*Given instruction*: Repeat the lines below exactly as they appear, but leave out the images.

◇ ◇ ◇ ◇ ◇

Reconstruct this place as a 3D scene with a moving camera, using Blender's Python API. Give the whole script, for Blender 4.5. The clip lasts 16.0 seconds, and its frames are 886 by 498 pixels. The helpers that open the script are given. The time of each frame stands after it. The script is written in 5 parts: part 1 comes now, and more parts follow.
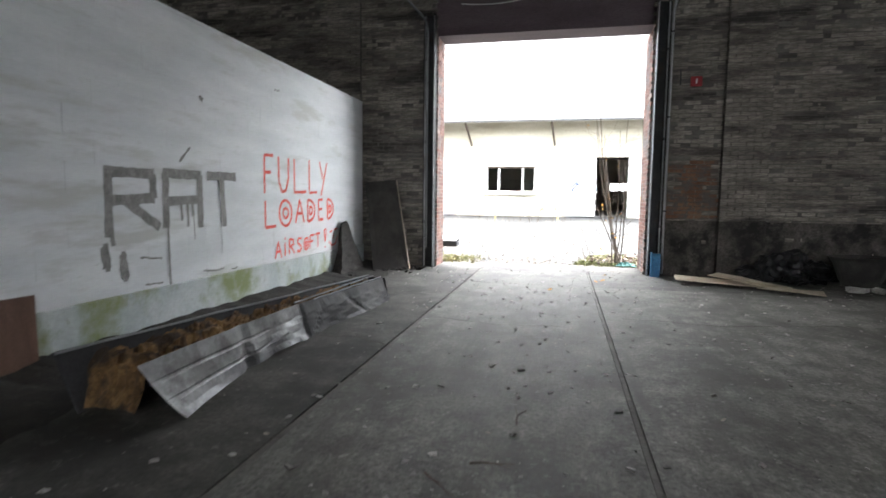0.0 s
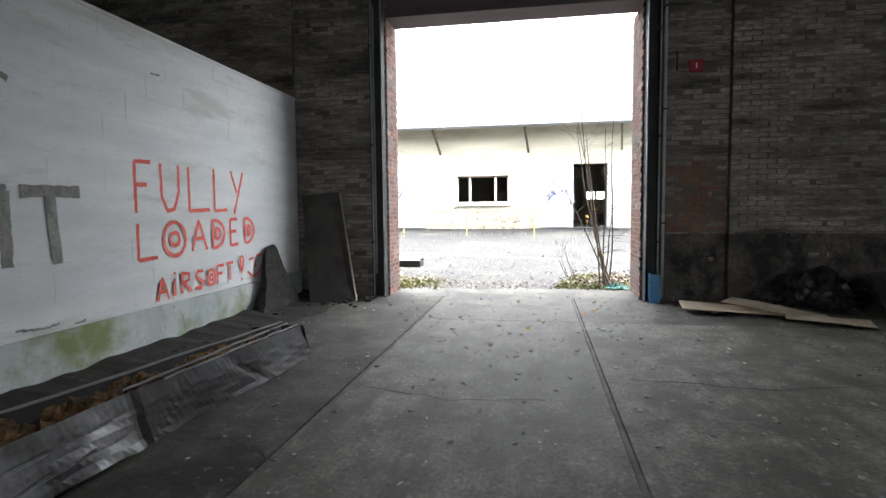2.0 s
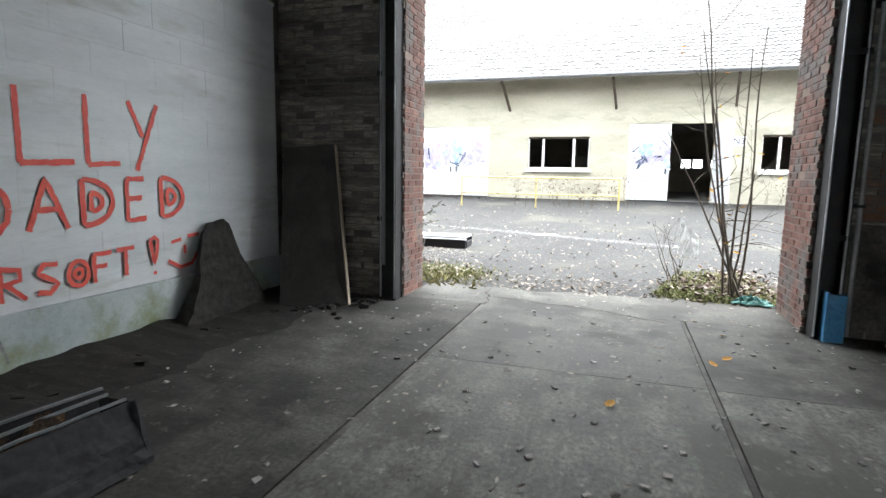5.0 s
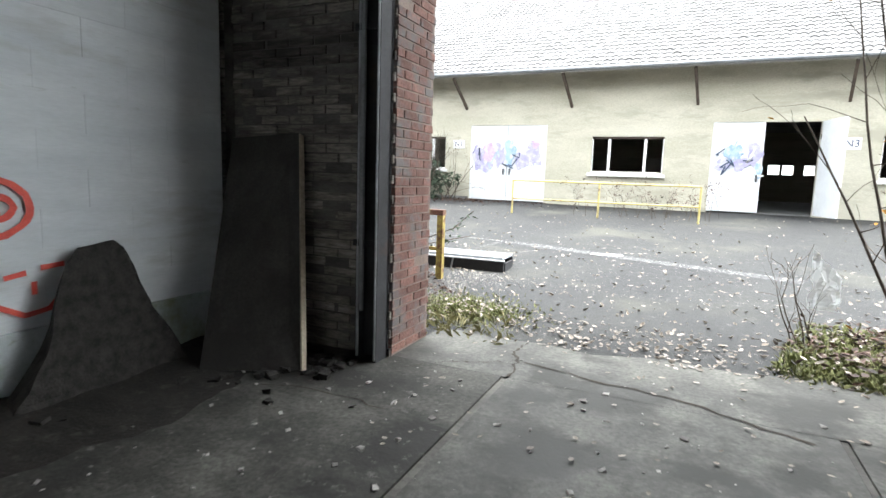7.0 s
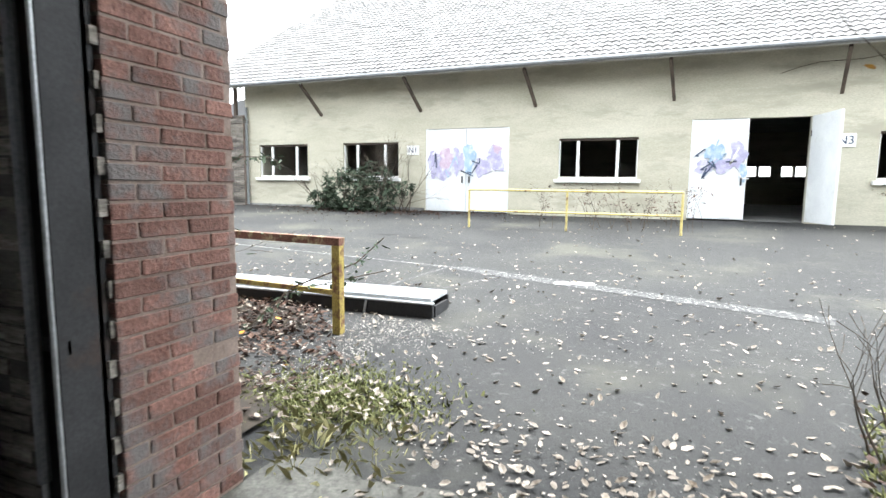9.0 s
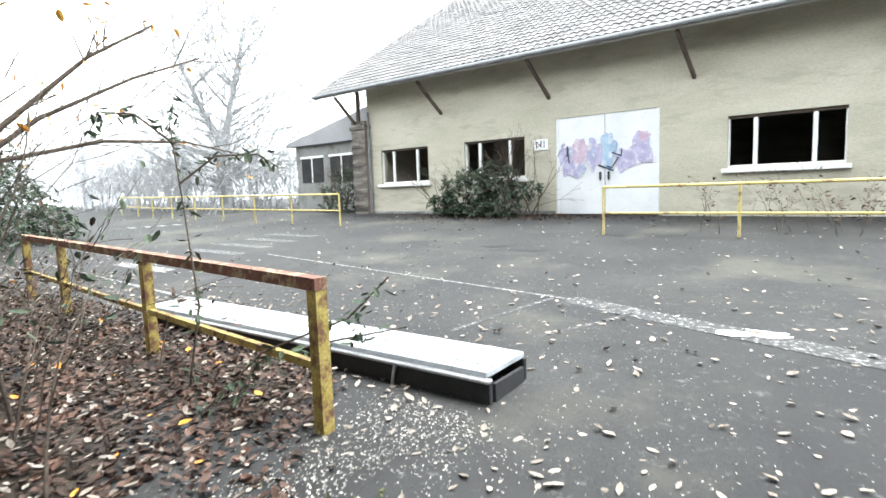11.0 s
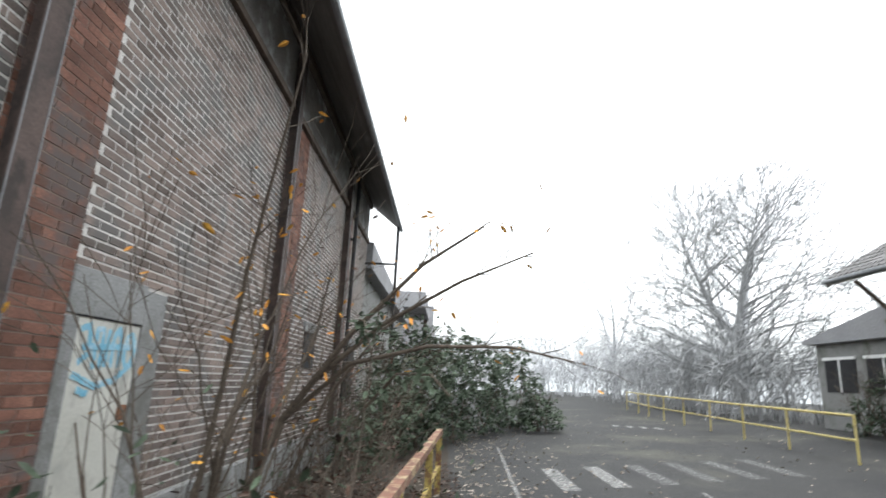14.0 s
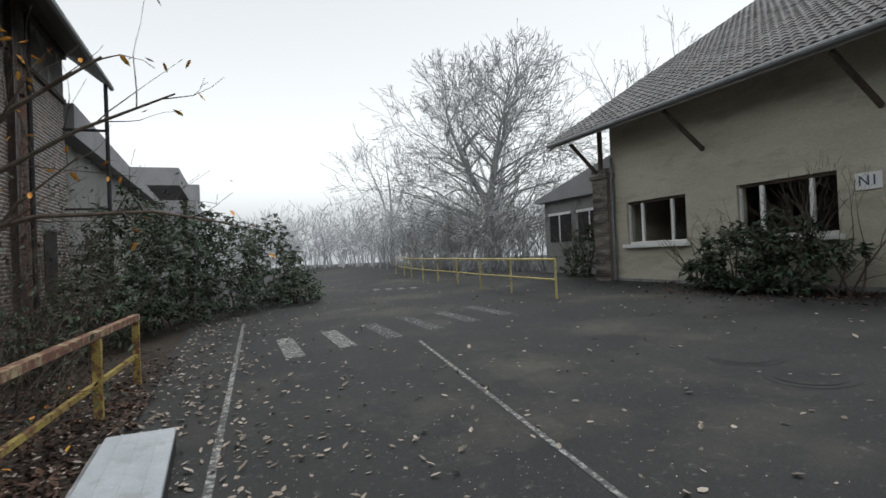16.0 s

◇ ◇ ◇ ◇ ◇

*Correct result*:
Reconstruct this place as a 3D scene with a moving camera, using Blender's Python API. Give the whole script, for Blender 4.5. The clip lasts 16.0 seconds, and its frames are 886 by 498 pixels. The helpers that open the script are given. The time of each frame stands after it. The script is written in 5 parts: part 1 comes now, and more parts follow.
0.0 s
2.0 s
5.0 s
7.0 s
9.0 s
11.0 s
14.0 s
16.0 s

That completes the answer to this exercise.